Prismáticos para leer el mundo
El periodista necesita hoy las herramientas del carpintero: para desmontar las historias que nos tienen embobados


En una entrevista que le hicieron hace ya años, el legendario periodista estadounidense Gay Talese contaba que cuando ya había reunido el material suficiente sobre el asunto o el personaje del que iba a ocuparse, empezaba a escribir su texto en una máquina eléctrica con letras mayúsculas y a triple espacio e iba imprimiendo las páginas que le resultaban satisfactorias. Las pegaba entonces a una pared con un alfiler —tenía cuatro o cinco paneles de poliestireno para hacerlo, comentaba— hasta que llegaba a tener un montón de ellas colocadas en orden. Luego se sentaba al otro lado de la habitación, cogía unos prismáticos y empezaba a leer. Quería ver su material “con ojos frescos, como si otra persona lo hubiera escrito”.

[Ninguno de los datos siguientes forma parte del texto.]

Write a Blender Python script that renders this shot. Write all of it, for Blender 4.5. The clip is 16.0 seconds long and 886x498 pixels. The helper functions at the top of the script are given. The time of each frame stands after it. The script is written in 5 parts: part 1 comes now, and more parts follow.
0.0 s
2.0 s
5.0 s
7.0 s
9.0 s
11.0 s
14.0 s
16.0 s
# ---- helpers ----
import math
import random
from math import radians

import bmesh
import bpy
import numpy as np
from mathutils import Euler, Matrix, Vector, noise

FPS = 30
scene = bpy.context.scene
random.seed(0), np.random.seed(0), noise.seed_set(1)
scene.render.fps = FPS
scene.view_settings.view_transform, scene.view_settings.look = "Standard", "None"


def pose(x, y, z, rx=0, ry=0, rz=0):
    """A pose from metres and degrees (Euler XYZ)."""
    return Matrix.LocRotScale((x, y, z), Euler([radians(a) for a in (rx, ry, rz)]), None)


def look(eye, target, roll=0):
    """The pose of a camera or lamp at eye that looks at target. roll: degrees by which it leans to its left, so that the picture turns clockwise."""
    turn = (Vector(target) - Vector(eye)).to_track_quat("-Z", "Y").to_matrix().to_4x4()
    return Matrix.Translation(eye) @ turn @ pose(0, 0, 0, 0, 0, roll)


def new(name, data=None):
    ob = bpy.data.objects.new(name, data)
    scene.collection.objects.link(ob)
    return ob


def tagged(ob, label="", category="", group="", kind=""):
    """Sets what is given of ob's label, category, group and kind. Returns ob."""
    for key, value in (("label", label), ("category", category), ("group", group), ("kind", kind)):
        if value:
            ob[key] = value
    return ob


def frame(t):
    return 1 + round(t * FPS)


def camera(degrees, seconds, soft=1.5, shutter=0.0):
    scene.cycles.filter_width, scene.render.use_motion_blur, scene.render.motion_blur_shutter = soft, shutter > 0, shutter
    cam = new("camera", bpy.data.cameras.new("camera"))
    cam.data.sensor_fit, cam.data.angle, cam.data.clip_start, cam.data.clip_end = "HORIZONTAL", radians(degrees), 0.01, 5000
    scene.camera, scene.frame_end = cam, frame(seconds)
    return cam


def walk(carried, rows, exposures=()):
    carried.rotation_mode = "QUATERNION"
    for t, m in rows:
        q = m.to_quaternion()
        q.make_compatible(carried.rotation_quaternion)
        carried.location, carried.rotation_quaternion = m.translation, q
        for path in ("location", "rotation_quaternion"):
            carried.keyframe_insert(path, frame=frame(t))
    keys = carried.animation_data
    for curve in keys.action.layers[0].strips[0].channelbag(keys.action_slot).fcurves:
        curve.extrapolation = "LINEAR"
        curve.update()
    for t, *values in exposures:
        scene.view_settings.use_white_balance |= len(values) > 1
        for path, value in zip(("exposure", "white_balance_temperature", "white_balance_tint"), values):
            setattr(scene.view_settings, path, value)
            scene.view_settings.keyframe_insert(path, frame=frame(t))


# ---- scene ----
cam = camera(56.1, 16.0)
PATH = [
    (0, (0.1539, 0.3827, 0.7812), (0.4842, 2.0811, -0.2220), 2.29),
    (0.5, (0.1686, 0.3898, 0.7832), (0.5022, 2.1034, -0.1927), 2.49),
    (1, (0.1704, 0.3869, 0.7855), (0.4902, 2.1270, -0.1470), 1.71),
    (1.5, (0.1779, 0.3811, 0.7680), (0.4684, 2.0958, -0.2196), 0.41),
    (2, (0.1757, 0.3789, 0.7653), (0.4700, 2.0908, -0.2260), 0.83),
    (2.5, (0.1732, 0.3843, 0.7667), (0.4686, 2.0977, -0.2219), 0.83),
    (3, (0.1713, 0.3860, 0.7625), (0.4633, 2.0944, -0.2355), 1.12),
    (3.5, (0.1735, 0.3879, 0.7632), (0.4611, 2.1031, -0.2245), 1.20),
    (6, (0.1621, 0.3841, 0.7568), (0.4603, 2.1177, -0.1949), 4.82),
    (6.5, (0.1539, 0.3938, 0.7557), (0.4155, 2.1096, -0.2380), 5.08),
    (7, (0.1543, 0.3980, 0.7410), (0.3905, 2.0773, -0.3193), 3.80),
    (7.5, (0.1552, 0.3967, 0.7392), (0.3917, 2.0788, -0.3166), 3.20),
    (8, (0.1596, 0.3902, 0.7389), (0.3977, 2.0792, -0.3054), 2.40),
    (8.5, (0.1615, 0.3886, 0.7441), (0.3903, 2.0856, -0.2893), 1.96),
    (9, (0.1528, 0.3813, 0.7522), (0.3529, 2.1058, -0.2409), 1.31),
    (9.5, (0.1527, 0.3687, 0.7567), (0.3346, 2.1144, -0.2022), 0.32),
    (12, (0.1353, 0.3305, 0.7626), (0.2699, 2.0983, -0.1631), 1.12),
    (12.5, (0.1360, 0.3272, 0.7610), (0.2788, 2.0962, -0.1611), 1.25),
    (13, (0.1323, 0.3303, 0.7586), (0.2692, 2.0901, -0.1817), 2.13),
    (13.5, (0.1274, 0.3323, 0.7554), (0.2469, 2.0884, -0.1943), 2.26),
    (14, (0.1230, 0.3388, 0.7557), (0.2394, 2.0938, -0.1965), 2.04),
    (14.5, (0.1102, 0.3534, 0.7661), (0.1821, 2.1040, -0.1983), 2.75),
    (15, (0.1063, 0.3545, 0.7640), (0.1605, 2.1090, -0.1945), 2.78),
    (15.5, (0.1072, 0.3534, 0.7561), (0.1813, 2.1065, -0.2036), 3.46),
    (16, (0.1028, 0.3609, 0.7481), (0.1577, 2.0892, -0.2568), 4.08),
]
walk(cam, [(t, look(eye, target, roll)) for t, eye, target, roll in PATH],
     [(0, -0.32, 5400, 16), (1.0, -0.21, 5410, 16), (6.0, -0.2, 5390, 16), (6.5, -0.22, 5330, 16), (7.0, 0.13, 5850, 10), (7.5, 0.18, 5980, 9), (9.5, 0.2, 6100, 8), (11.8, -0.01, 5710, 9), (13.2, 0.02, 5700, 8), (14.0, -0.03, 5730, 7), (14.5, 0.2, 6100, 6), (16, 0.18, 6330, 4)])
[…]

Si cada periodista siguiera ese descabellado ritual en una Redacción, el resultado sería previsible: no terminarían nunca de estar listas las piezas, se publicarían las noticias con retraso, el atasco sería monumental, un desastre. Algo hay, de todas formas, que convendría rescatar del procedimiento que seguía Talese con sus materiales. Y eso, claro, tomándose lo que dice con ese descreimiento radical que es condición imprescindible para abordar las toneladas de mitología bajo las que empieza a estar ya sepultado el nuevo periodismo. Es posible que Talese se lo inventara todo, pero ese escéptico distanciamiento debería recomendarse en cualquier manual elemental que dé pistas sobre cómo desempeñar este oficio. Tómese el tiempo necesario, trabaje con rigor sobre los hechos que lo ocupan, váyales dando forma. Y luego acérquese a lo que ha empezado a escribir como si aquello fuera la obra de un extraño.

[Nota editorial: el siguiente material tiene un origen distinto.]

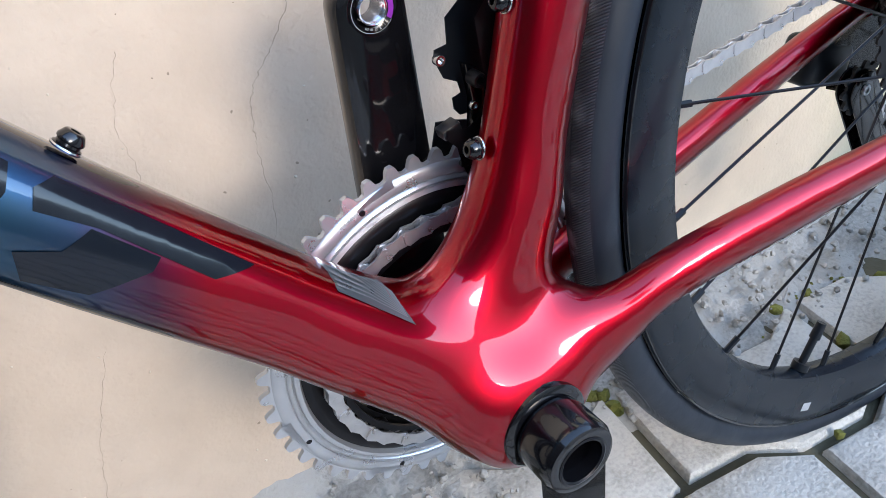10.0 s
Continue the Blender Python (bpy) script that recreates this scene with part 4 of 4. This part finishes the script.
tilt = Vector((0, 1, 0)).rotation_difference(-STEER).to_matrix().to_4x4()
oval = Matrix.Diagonal((1.0, 1, 1.0, 1))
SPACER = part("headset_spacer", placed(disc([(0.0215, 0.0), (0.0222, 0.0012), (0.0222, 0.0180), (0.0216, 0.0186), (0.0222, 0.0192), (0.0222, 0.0375), (0.0216, 0.0381), (0.0222, 0.0387), (0.0222, 0.0525), (0.0215, 0.0535)], 48), Matrix.Translation(on_steerer(0.805)) @ tilt), M_BLACK, BIKE, "matt black headset spacers")
part("headset_ring", placed(disc([(0.0222, 0.0), (0.0232, 0.001), (0.0232, 0.0055), (0.0222, 0.0065)], 48), Matrix.Translation(on_steerer(0.7985)) @ tilt), material("dark_grey_anodised", (0.16, 0.16, 0.17), 0.35, metal=0.7, var=0.1, var_size=50), SPACER, "grey headset ring")


stem_side = [(-0.2965, 0.8900), (-0.3010, 0.8700), (-0.3095, 0.8510), (-0.3540, 0.8580), (-0.3570, 0.8640), (-0.3900, 0.8780), (-0.4080, 0.8860), (-0.4080, 0.9240), (-0.3900, 0.9215), (-0.3300, 0.9040), (-0.3050, 0.8955)]
swing = Matrix.Translation((-0.317, 0, 0)) @ pose(0, 0, 0, 0, 0, BAR_TURN) @ Matrix.Translation((0.317, 0, 0))
STEM = part("stem", placed(plate(stem_side, -0.0190, 0.0190, 0.0085), swing), M_BLACK, BIKE, "matt black aluminium stem")
for s in (-1, 1):
    for f in (-0.012, 0.012):
        p = BARC + s * 0.014 * LFT + 0.008 * FWD + Vector((0, 0, f + (0.010 if f > 0 else -0.010)))
        screw("faceplate_bolt", *p, 0.0036, 0.006, STEM, M_STEEL if f > 0 else M_DARKMETAL, along=tuple(FWD + Vector((0, 0, 0.9 if f > 0 else -0.6))))
part("faceplate", placed(block(0.014, 0.040, 0.038, 0.006, 3), Matrix.Translation(BARC + 0.011 * FWD) @ pose(0, 0, 0, 0, 0, BAR_TURN)), M_BLACK, STEM)
screw("stem_bolt", -0.3005, -0.0120, 0.8810, 0.0033, 0.005, STEM, along=(0.9, -0.35, 0.1))
screw("stem_bolt", -0.3070, -0.0120, 0.8610, 0.0033, 0.005, STEM, along=(0.9, -0.35, 0.1))
part("top_cap", placed(disc([(0.016, 0.0), (0.0165, 0.002), (0.010, 0.0035)], 32), Matrix.Translation((-0.3140, -0.001, 0.8970)) @ tilt), M_BLACK, STEM)

W = 0.185


def bar_half(s):
    pts = [bar(s * l, f, u) for l, f, u in ((0.0, 0, 0), (0.06, 0, 0), (0.115, 0.001, 0), (W - 0.035, 0.006, 0), (W - 0.012, 0.024, -0.001), (W - 0.001, 0.052, -0.006), (W, 0.072, -0.020), (W + 0.002, 0.080, -0.047),
                                              (W + 0.004, 0.070, -0.077), (W + 0.006, 0.045, -0.100), (W + 0.007, 0.012, -0.110), (W + 0.008, -0.028, -0.111), (W + 0.009, -0.050, -0.110))]
    return smooth_line(pts, 12)


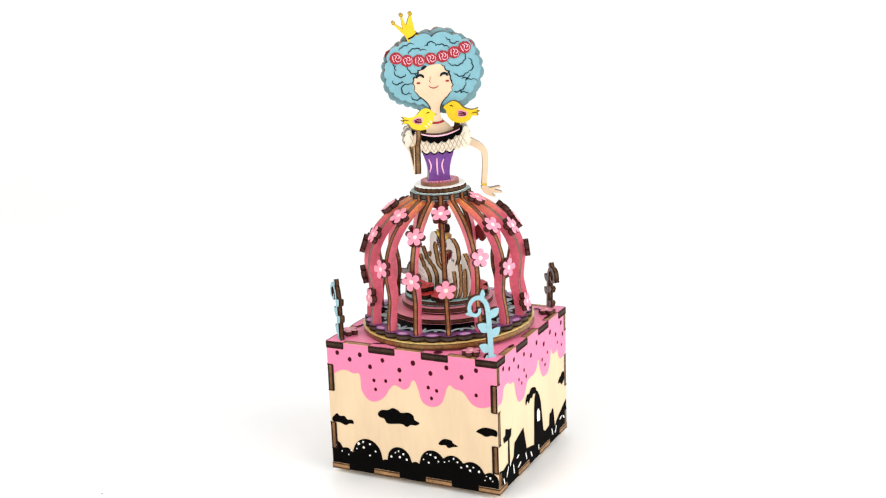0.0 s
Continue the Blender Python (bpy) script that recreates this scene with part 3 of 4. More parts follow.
BACK_HAIR = [(-20.8, 157.8), (-17.1, 159.9), (-14.3, 163.7), (-8.3, 168.5), (-1.5, 167.0), (5.5, 166.8), (8.8, 166.6), (13.7, 163.8), (17.7, 161.9), (21.2, 157.7), (23.2, 153.2), (25.3, 149.0), (26.2, 144.9), (25.6, 141.3),
             (25.2, 137.9), (23.2, 135.5), (20.6, 134.6), (18.4, 132.8), (14.4, 131.9), (11.8, 130.8), (9.2, 130.7), (7.0, 129.6), (5.0, 129.8), (2.3, 128.0), (0.0, 128.6), (-2.4, 128.0), (-5.4, 127.2), (-8.1, 128.1),
             (-10.8, 127.3), (-14.9, 128.8), (-18.1, 128.7), (-20.6, 130.2), (-22.1, 132.7), (-24.0, 135.4), (-25.5, 138.5), (-26.9, 141.7), (-27.3, 145.3), (-27.4, 149.0), (-26.6, 153.1), (-25.0, 156.4)]


def rose_print(bm, x, y, z, f, lean):
    """A printed rose: a dark red round with pale brush marks."""
    add_print(bm, scallop(3.65, 3.45, 9, 0.07, x, y, 4), z, f, 16)
    c, q = math.cos(lean), math.sin(lean)
    for w, marks in ((0.44, ((-1.9, 1.5), (-1.7, -0.5), (-1.1, -2.0))), (0.48, ((-1.0, 1.9), (0.2, 1.0), (-0.5, -0.5))), (0.46, ((0.3, 2.0), (1.6, 1.4), (1.8, 0.2), (0.8, -0.4))),
                     (0.44, ((-0.4, -0.8), (0.6, -1.9), (1.9, -1.5))), (0.30, ((2.6, 1.2), (2.7, -0.6), (2.2, -1.8)))):
        add_stroke(bm, [(x + px * c - py * q, y + px * q + py * c) for px, py in curve(list(marks), 3, False)], w, z + 0.1, f, 12)


def front_curls(bm, b):
    z = 1.42
    for way, pts in ((-1, ((-18.3, 161.0), (-16.6, 162.5), (-14.0, 163.3), (-9.8, 163.9))), (-1, ((-13.2, 158.6), (-12.1, 160.4), (-9.4, 161.3), (-6.3, 160.3), (-3.2, 159.9))),
                     (-1, ((-4.2, 162.5), (-2.4, 162.7), (-1.5, 164.5), (0.6, 164.3), (2.1, 162.2))), (-1, ((2.1, 162.2), (4.2, 162.8), (6.8, 161.9), (9.3, 160.7))),
                     (1, ((8.0, 167.0), (10.0, 165.3), (11.5, 163.2), (13.7, 164.1), (15.2, 164.2))), (1, ((-22.0, 154.7), (-20.8, 152.6), (-20.4, 150.0)))):
        ink(bm, z, b, 4, 0.62, 0.26 * way, *pts)
    for way, pts in ((1, ((8.5, 154.0), (9.5, 151.8), (12.1, 151.1), (15.3, 151.5), (16.9, 152.9), (18.1, 155.5), (17.6, 157.1))), (1, ((11.4, 147.0), (13.0, 145.8), (15.6, 144.6), (17.7, 146.1), (19.9, 147.5))),
                     (1, ((19.9, 147.5), (21.5, 147.9), (21.6, 151.1), (19.6, 154.4))), (-1, ((20.3, 145.9), (19.8, 144.4), (18.1, 143.4), (17.6, 141.9), (20.7, 142.2), (24.2, 141.2))), (-1, ((15.5, 143.0), (18.1, 143.3)))):
        ink(bm, z, b, 4, 0.62, 0.24 * way, *pts)
    for way, pts in ((-1, ((17.5, 141.3), (16.9, 138.7), (14.2, 136.8), (14.7, 135.1), (17.8, 134.9), (19.2, 134.5))), (1, ((11.0, 136.4), (14.2, 136.8))), (1, ((-21.4, 150.0), (-19.5, 146.8), (-16.9, 146.6), (-15.3, 148.1))),
                     (1, ((-22.7, 144.9), (-21.8, 142.7), (-19.2, 143.1), (-17.6, 144.0), (-16.5, 143.4))), (1, ((-11.9, 141.6), (-14.5, 141.7), (-17.2, 141.4), (-17.8, 138.8), (-17.2, 137.0), (-14.2, 137.5), (-12.5, 136.8))),
                     (1, ((-12.7, 135.3), (-10.8, 133.0), (-8.6, 133.7), (-7.3, 134.4))), (1, ((-14.0, 152.2), (-13.1, 149.5), (-10.6, 147.8), (-8.4, 149.2)))):
        ink(bm, z, b, 4, 0.62, 0.26 * way, *pts)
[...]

Hubo un tiempo en que se decía, acaso con un exceso de ligereza, que la tarea del periodista es la de contar historias. Lo que se pretendía subrayar de ese modo es que la información que se maneja es complicada, y que resulta necesario escudriñar en sus alrededores, no darse por contento con la versión más inmediata, seguir preguntando sin sosiego, hurgar en las zonas menos visibles, buscar una perspectiva, dar con el tono apropiado para dar cuenta de lo que ocurre. Con el tiempo, sin embargo, aquello de contar historias quedó reducido a la banal tarea de buscar unos efectos: sembrar el miedo, despertar ilusiones, ofrecer el cuento más redondo que sirviera para satisfacer los prejuicios de los hipotéticos lectores. Y en esas andamos, en el periodismo convertido en una rama más del entretenimiento. A David Simon, el periodista que luego escribió la serie The Wire, le pidieron en el Baltimore Sun cuando trabajaba allí que no solo contara historias, sino que sus historias fueran “dickensianas”, que hicieran llorar.
Ante esta endiablada deriva debería ser hoy obligatorio coger esos prismáticos de Gay Talese, si es que todavía se quiere informar sobre las cosas que pasan. Porque efectivamente son complejas y están llenas de ruido y, porque cuando se tiene noticia de ellas, todavía están siguiendo su curso y no es posible conocer su sentido, la última palabra. Un primer ejercicio para recuperar el músculo periodístico pasa por tomarse con la debida distancia todos esos relatos que elaboran los gabinetes de cuantos tienen el más mínimo poder. Para informar, de lo que se trata es precisamente de desmontarlos. El énfasis, en estos tiempos de construcción de realidades alternativas, no tendría que ponerse tanto en ese omnipotente narrador decimonónico que se propone atrapar el mundo, sino más bien en las modestas herramientas del carpintero que permiten deshacer esas enormes ficciones que nos tienen embobados.